GIVEN REQUEST:
Write out the data below in full, unchanged, minus the images.

────

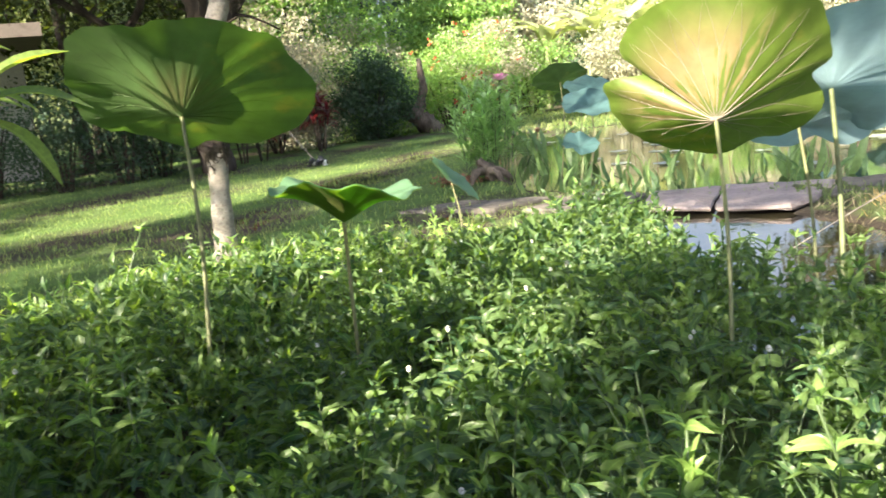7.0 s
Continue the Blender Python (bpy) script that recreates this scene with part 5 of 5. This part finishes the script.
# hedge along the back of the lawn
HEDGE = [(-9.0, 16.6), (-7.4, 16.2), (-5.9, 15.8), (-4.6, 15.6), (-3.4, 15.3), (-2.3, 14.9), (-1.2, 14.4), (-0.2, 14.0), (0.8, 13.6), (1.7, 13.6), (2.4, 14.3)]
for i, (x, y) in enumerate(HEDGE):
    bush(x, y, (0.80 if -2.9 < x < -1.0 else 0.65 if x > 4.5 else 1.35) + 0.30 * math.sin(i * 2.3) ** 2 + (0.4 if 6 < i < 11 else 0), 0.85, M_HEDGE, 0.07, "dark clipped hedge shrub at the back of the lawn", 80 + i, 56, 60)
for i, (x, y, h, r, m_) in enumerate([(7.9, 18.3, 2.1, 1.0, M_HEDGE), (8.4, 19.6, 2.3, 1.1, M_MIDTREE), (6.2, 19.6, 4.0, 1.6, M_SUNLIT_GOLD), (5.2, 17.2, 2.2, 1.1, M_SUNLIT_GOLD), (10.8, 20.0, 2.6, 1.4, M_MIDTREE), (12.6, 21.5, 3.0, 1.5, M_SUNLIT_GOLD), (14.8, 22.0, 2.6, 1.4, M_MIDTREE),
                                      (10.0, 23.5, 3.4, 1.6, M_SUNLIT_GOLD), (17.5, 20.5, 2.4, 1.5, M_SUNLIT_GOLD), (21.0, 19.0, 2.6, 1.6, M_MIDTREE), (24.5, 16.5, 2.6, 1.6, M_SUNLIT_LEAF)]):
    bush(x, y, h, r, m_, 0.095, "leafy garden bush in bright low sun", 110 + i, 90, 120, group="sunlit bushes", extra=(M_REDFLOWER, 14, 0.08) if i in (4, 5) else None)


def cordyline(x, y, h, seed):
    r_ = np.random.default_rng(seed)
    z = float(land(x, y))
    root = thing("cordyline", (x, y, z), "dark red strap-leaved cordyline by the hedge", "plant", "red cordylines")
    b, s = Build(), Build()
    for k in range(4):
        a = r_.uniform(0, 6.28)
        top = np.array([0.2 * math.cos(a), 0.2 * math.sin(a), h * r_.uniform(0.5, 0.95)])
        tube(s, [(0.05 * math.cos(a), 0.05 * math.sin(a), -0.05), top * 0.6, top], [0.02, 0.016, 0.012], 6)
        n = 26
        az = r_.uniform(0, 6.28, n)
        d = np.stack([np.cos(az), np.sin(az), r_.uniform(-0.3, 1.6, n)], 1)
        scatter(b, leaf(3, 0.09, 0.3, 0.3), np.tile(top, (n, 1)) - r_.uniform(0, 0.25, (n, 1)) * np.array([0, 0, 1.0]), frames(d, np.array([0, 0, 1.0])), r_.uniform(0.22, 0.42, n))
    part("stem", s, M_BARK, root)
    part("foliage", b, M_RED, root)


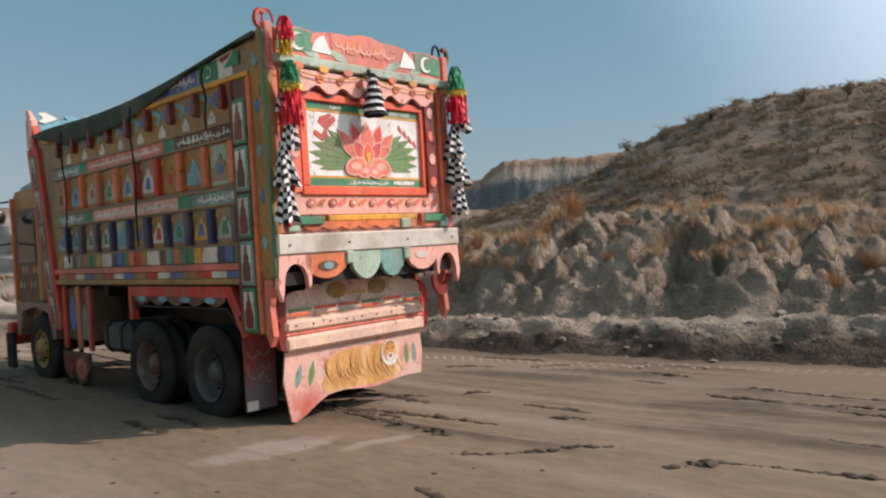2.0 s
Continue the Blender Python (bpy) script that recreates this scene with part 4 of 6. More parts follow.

────

ANSWER TO THE TASK:
7.0 s
Continue the Blender Python (bpy) script that recreates this scene with part 5 of 5. This part finishes the script.
# hedge along the back of the lawn
HEDGE = [(-9.0, 16.6), (-7.4, 16.2), (-5.9, 15.8), (-4.6, 15.6), (-3.4, 15.3), (-2.3, 14.9), (-1.2, 14.4), (-0.2, 14.0), (0.8, 13.6), (1.7, 13.6), (2.4, 14.3)]
for i, (x, y) in enumerate(HEDGE):
    bush(x, y, (0.80 if -2.9 < x < -1.0 else 0.65 if x > 4.5 else 1.35) + 0.30 * math.sin(i * 2.3) ** 2 + (0.4 if 6 < i < 11 else 0), 0.85, M_HEDGE, 0.07, "dark clipped hedge shrub at the back of the lawn", 80 + i, 56, 60)
for i, (x, y, h, r, m_) in enumerate([(7.9, 18.3, 2.1, 1.0, M_HEDGE), (8.4, 19.6, 2.3, 1.1, M_MIDTREE), (6.2, 19.6, 4.0, 1.6, M_SUNLIT_GOLD), (5.2, 17.2, 2.2, 1.1, M_SUNLIT_GOLD), (10.8, 20.0, 2.6, 1.4, M_MIDTREE), (12.6, 21.5, 3.0, 1.5, M_SUNLIT_GOLD), (14.8, 22.0, 2.6, 1.4, M_MIDTREE),
                                      (10.0, 23.5, 3.4, 1.6, M_SUNLIT_GOLD), (17.5, 20.5, 2.4, 1.5, M_SUNLIT_GOLD), (21.0, 19.0, 2.6, 1.6, M_MIDTREE), (24.5, 16.5, 2.6, 1.6, M_SUNLIT_LEAF)]):
    bush(x, y, h, r, m_, 0.095, "leafy garden bush in bright low sun", 110 + i, 90, 120, group="sunlit bushes", extra=(M_REDFLOWER, 14, 0.08) if i in (4, 5) else None)


def cordyline(x, y, h, seed):
    r_ = np.random.default_rng(seed)
    z = float(land(x, y))
    root = thing("cordyline", (x, y, z), "dark red strap-leaved cordyline by the hedge", "plant", "red cordylines")
    b, s = Build(), Build()
    for k in range(4):
        a = r_.uniform(0, 6.28)
        top = np.array([0.2 * math.cos(a), 0.2 * math.sin(a), h * r_.uniform(0.5, 0.95)])
        tube(s, [(0.05 * math.cos(a), 0.05 * math.sin(a), -0.05), top * 0.6, top], [0.02, 0.016, 0.012], 6)
        n = 26
        az = r_.uniform(0, 6.28, n)
        d = np.stack([np.cos(az), np.sin(az), r_.uniform(-0.3, 1.6, n)], 1)
        scatter(b, leaf(3, 0.09, 0.3, 0.3), np.tile(top, (n, 1)) - r_.uniform(0, 0.25, (n, 1)) * np.array([0, 0, 1.0]), frames(d, np.array([0, 0, 1.0])), r_.uniform(0.22, 0.42, n))
    part("stem", s, M_BARK, root)
    part("foliage", b, M_RED, root)


2.0 s
Continue the Blender Python (bpy) script that recreates this scene with part 4 of 6. More parts follow.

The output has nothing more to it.